As users become more familiar with gas seal technology and its advantages, gas seals are being applied to a wider variety of applications and equipment than ever before. Its common to see gas seals in agitators and other equipment where product contamination is an issue, such as units in the pharmaceutical industry. As gas seals become more common, its important that users understand the differences between them and liquid lubricated seals. First, lets start with the basics.
Mechanical seals consist of two seal rings mated together to create a seal at their interface. One seal ring rotates with the shaft and the other is stationary. The mating faces of these seal rings typically require lubrication from either the process fluid, a barrier fluid or, in the case of gas seals, nitrogen gas is used to separate the faces.
A typical gas seal design will use hydrodynamic lift-off to separate the rotary and stationary seal faces. Spiral grooves in the rotary seal face collect the gas. As the seal rotates, gas is compressed towards the end of the groove creating an opening pressure. This pressure exerts an opening force greater than closing force, separating the seal faces. This slight separation allows the gas to flow across the seal faces. Thus, the seal faces ride on a pressurized, gaseous fluid film (Figure 1).
Figure 1. A cutaway drawing of a compact gas seal.
Inexpensive and inert nitrogen gas is typically used with gas seals and gas consumption is a function of differential pressure between the process and regulated gas supply pressure.
Single liquid lubricated seals rely on the process fluid in the equipment to lubricate the seal faces of a mechanical seal. Dual mechanical seals can use an external pressurized fluid to lubricate the seal faces. In chemical plants, seal barrier fluid tanks are used to maintain a constant supply of pressurized liquid.

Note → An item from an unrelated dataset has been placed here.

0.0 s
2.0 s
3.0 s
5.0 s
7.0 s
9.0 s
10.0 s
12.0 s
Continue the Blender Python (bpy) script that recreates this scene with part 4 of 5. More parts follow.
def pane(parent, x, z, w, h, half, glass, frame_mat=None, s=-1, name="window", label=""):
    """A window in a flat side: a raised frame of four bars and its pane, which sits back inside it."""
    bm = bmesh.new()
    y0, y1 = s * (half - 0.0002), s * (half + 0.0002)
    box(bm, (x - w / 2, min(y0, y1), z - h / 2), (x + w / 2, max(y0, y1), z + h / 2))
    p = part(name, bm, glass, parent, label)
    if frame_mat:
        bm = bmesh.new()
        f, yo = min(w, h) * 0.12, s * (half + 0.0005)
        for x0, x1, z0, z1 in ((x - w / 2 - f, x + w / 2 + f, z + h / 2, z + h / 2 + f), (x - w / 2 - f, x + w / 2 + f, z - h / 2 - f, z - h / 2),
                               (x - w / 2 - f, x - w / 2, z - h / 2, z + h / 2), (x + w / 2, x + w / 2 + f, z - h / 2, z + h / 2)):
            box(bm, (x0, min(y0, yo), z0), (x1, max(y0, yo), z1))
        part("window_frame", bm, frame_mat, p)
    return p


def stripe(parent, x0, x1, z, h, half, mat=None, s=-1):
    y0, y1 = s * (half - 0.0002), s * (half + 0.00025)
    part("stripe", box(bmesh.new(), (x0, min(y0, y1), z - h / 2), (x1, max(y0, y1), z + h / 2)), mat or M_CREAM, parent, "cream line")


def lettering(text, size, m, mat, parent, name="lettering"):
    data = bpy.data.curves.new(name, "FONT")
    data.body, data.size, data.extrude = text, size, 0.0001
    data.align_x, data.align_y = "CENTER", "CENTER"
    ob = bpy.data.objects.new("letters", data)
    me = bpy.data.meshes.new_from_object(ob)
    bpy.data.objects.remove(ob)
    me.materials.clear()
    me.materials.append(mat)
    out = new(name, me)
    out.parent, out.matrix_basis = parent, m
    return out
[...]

The faces of liquid lubricated seals operate in a mixed lubrication environment where face loading is only partially supported by the sealed liquid between the faces as rotary-to-stationary face contact also exists during equipment operation. The liquid present serves only to minimize face loading on the seal faces. Therefore, liquid lubricated seals generate heat at the seal faces due to rotary-to-stationary face contact during equipment operation. Liquid lubricated seals are very dependent on the tribological characteristics of the fluid, seal face design and materials at the operating pressures and temperatures of the equipment.
Select the right seal
Although the configuration of the seal is often dictated by regulatory requirements, the type of seal is left to the engineer. So, the question is: liquid or gas? Gas seals are no different than any other mechanical seal in that regard. Gas seals excel in many applications while in others there are other types of seals that exhibit better performance. To understand the application parameters that are ideal for gas seals, fluid characteristics, equipment operation and operating procedures need to be analyzed.

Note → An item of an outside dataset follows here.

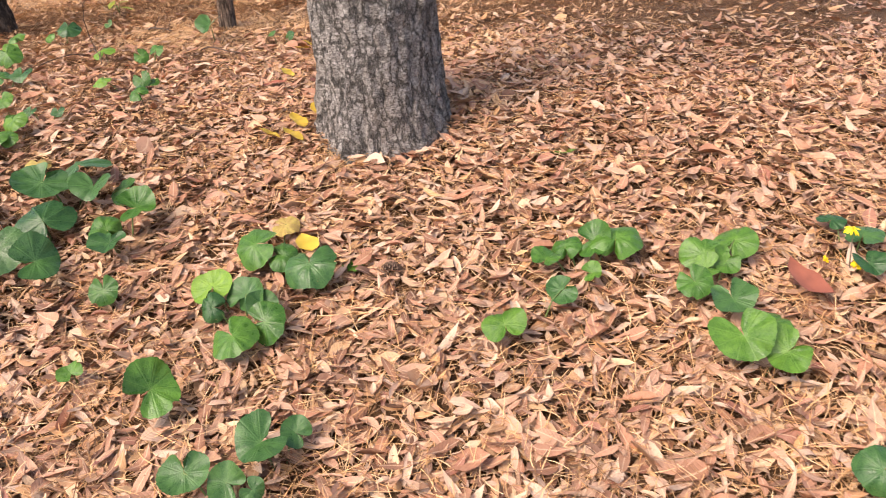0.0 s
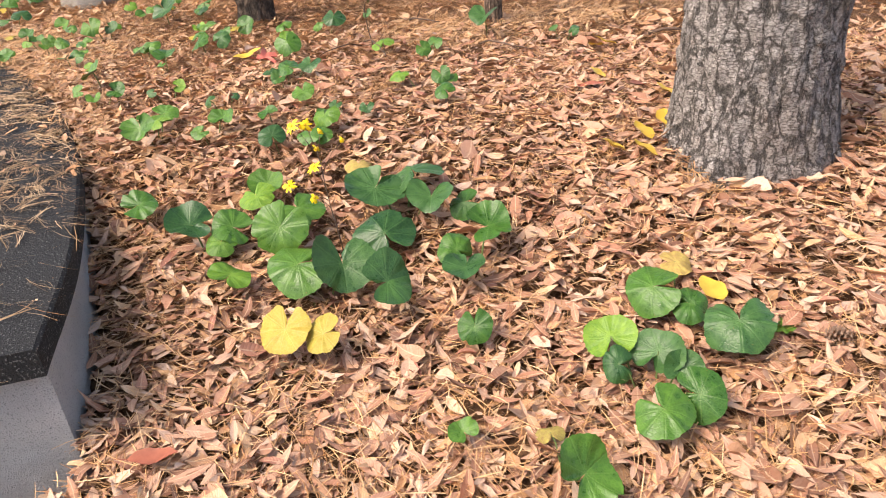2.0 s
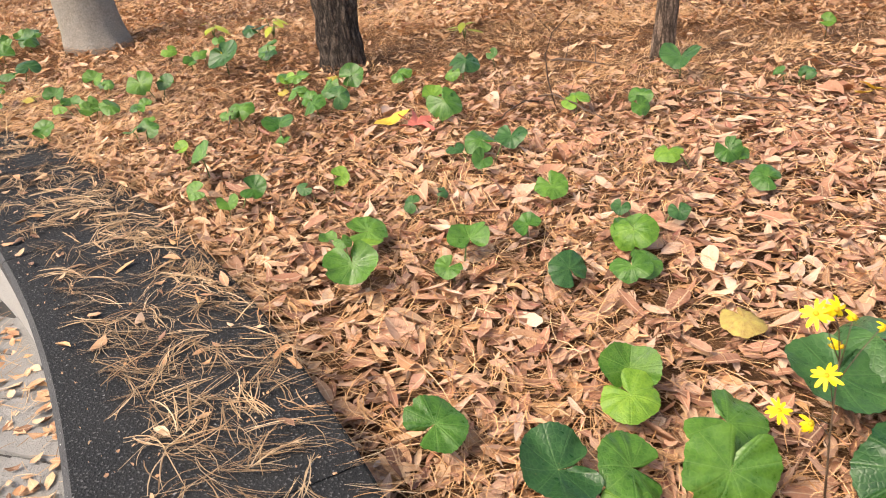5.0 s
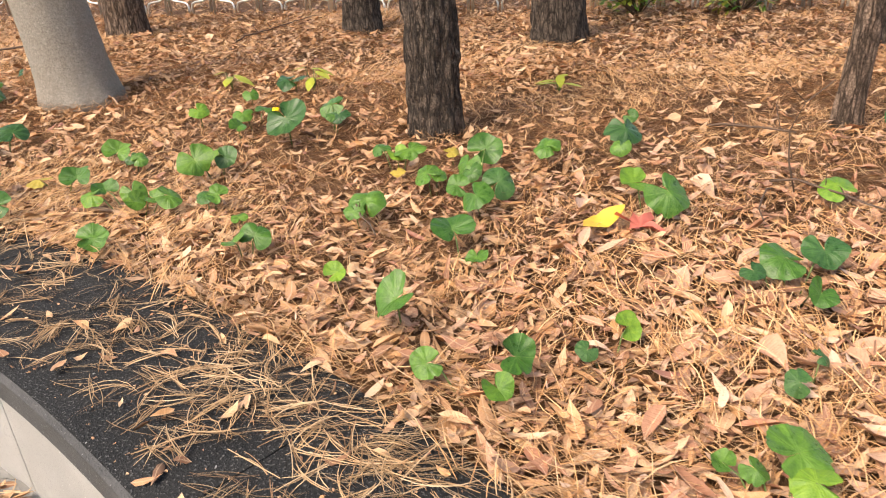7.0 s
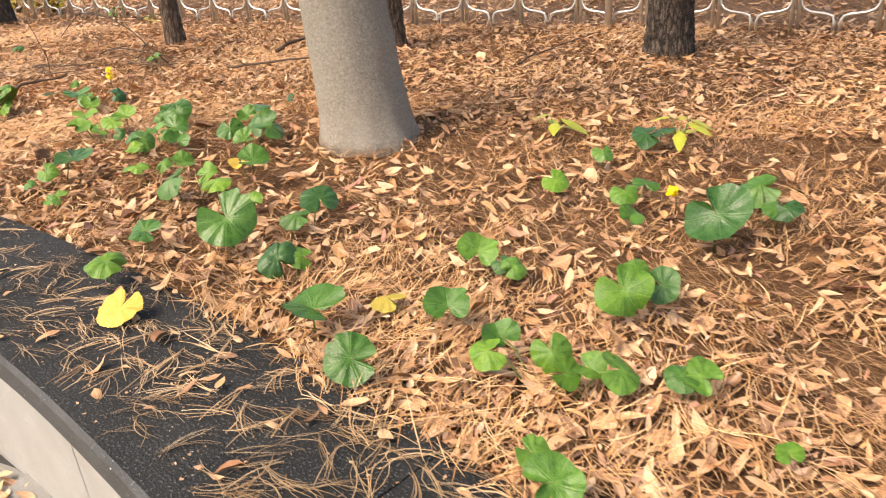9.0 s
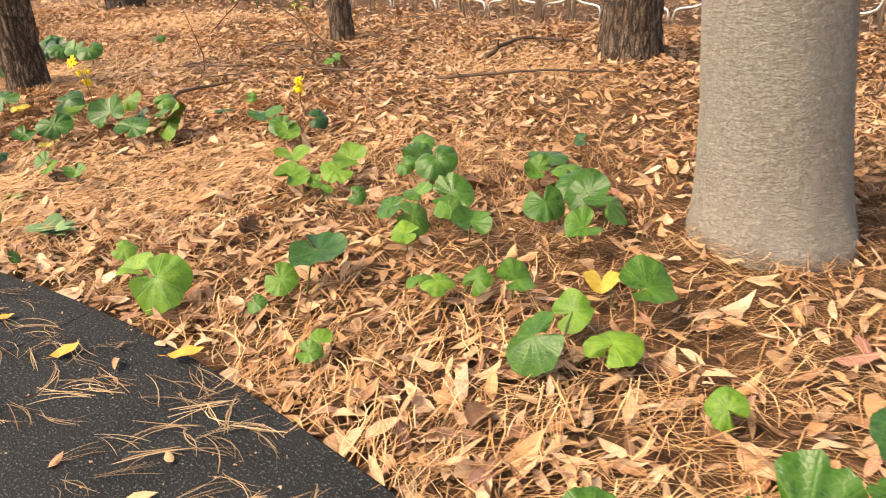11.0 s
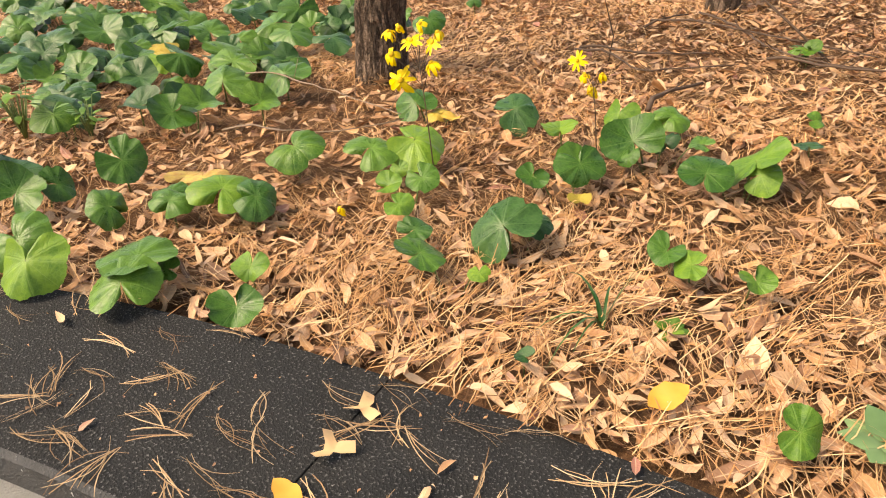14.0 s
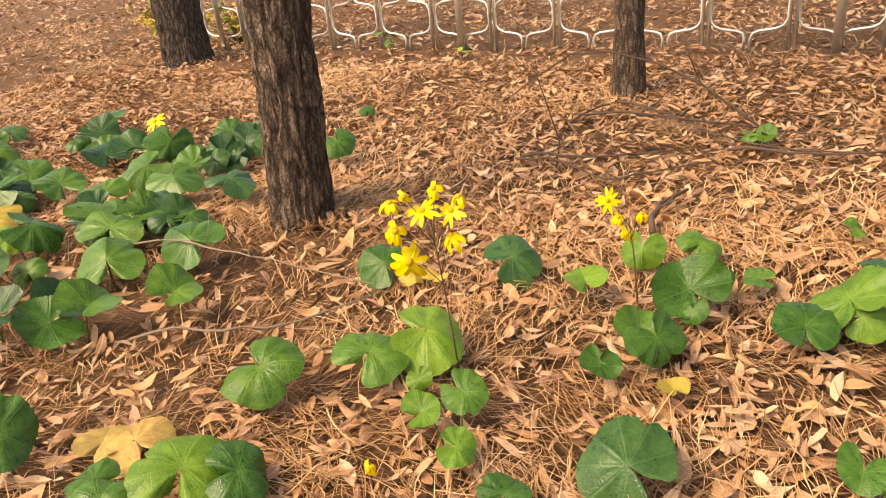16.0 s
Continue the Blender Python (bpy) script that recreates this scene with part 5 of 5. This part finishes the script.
leopard_plant(-7.55, 6.14, -41, ('d', 0.00, 0.00, 0.090))
leopard_plant(-5.63, 4.21, -36, ('l', 0.00, 0.00, 0.108))
leopard_plant(-3.68, 3.85, -85, ('g', 0.03, 0.02, 0.085), ('g', -0.03, -0.02, 0.059))
leopard_plant(-3.79, 4.04, -81, ('l', 0.00, 0.00, 0.043))
leopard_plant(-3.41, 4.13, -97, ('g', 0.01, 0.05, 0.102), ('g', -0.01, -0.05, 0.058))
leopard_plant(-3.09, 4.52, -92, ('g', 0.03, 0.15, 0.111), ('g', -0.03, -0.03, 0.080), ('g', 0.00, -0.12, 0.069))
leopard_plant(-3.04, 4.26, -94, ('g', -0.09, 0.04, 0.074), ('d', 0.07, 0.05, 0.101), ('g', 0.01, -0.10, 0.095))
leopard_plant(-3.23, 4.42, -88, ('g', -0.03, 0.00, 0.087), ('g', 0.03, -0.00, 0.055))
leopard_plant(-3.41, 4.63, -83, ('g', 0.06, 0.00, 0.105), ('l', 0.01, -0.01, 0.070), ('g', -0.10, 0.11, 0.065), ('y', 0.03, -0.11, 0.047))
leopard_plant(-3.21, 4.74, -89, ('y', 0.00, 0.00, 0.063))
leopard_plant(-2.86, 4.75, -98, ('g', 0.00, 0.00, 0.095))
leopard_plant(-3.03, 3.87, -95, ('g', -0.05, 0.08, 0.105), ('g', 0.05, -0.08, 0.055))
leopard_plant(-3.33, 3.66, -81, ('l', 0.00, 0.00, 0.054))
leopard_plant(-3.14, 3.48, -91, ('g', 0.00, 0.00, 0.102))
leopard_plant(-2.57, 4.81, -105, ('d', 0.02, 0.04, 0.120), ('g', -0.01, -0.11, 0.065), ('g', -0.01, 0.07, 0.070))
leopard_plant(-2.51, 5.22, -104, ('g', 0.00, 0.00, 0.059))
leopard_plant(-1.94, 2.51, -76, ('g', 0.00, 0.00, 0.109))
leopard_plant(-1.59, 2.70, -95, ('l', -0.01, 0.05, 0.102), ('l', 0.01, -0.05, 0.105))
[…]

The ideal fluid to seal in process equipment is cool, lubricating, environmentally friendly and free of particulates. However, many chemical plants are dealing with difficult-to-seal fluids that are hot, polymerizing and operating at low viscosities. Some fluids operate close to their vaporization point and additional heat may cause a phase change. Gas seals are increasingly being used to seal a wide variety of applications in plants. Gas seals are replacing liquid-lubricated dual seals and, magnetic and canned pumps. They are replacing single seals as plants look to increase the reliability of their equipment.

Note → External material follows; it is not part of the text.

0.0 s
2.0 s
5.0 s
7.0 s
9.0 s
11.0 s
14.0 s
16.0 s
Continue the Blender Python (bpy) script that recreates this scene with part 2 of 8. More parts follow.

Considerations for single seals
To better understand gas seals its important to understand the limitations of other sealing designs. Single seals use the process fluid. When this fluid is hot, corrosive, abrasive, and viscous, in other words, when the fluid is a poor lubricant, a long life may not be anticipated.
Beyond these concerns there are operation and maintenance concerns. Intermittent dry running, intolerable leakage, inadequate or incompetent maintenance, and the remoteness of the location are all issues in selecting a seal. In many processes, especially batch processes, pumps are often inadvertently run dry, which will cause seal failure due to excessive frictional heat.
Even with process fluid present, single seals will conduct heat developed at the seal face by friction directly to the fluid. The temperature of the fluid will rise and the viscosity will decrease. This reduces the lubrication of the process fluid and, in turn, the seals service life. Other physical properties of the process fluid can affect seal life. Some fluids will polymerize with heat. All single seals have a process fluid/air interface that occurs at the seal faces; this is a concern for fluids that form polymers. Solutions with dissolved solids such as sodium hydroxide, caustic, will precipitate at high rates with increasing temperatures. Of course, fugitive emissions also can be a concern with single seals.
Dual seals are next in the hierarchy of mechanical seal types. Dual seals can operate on an externally applied barrier fluid and eliminate the need for process fluid. A seal is sometimes maintained by a barrier fluid tank. This vessel is pressurized by a second, clean fluid, often water. While the system receives regulated pressure, the liquid level in this system is maintained by operators and requires periodic maintenance. If the liquid level isnt maintained both the inboard and outboard set of seal faces will operate dry, causing excessive frictional heat and premature failure.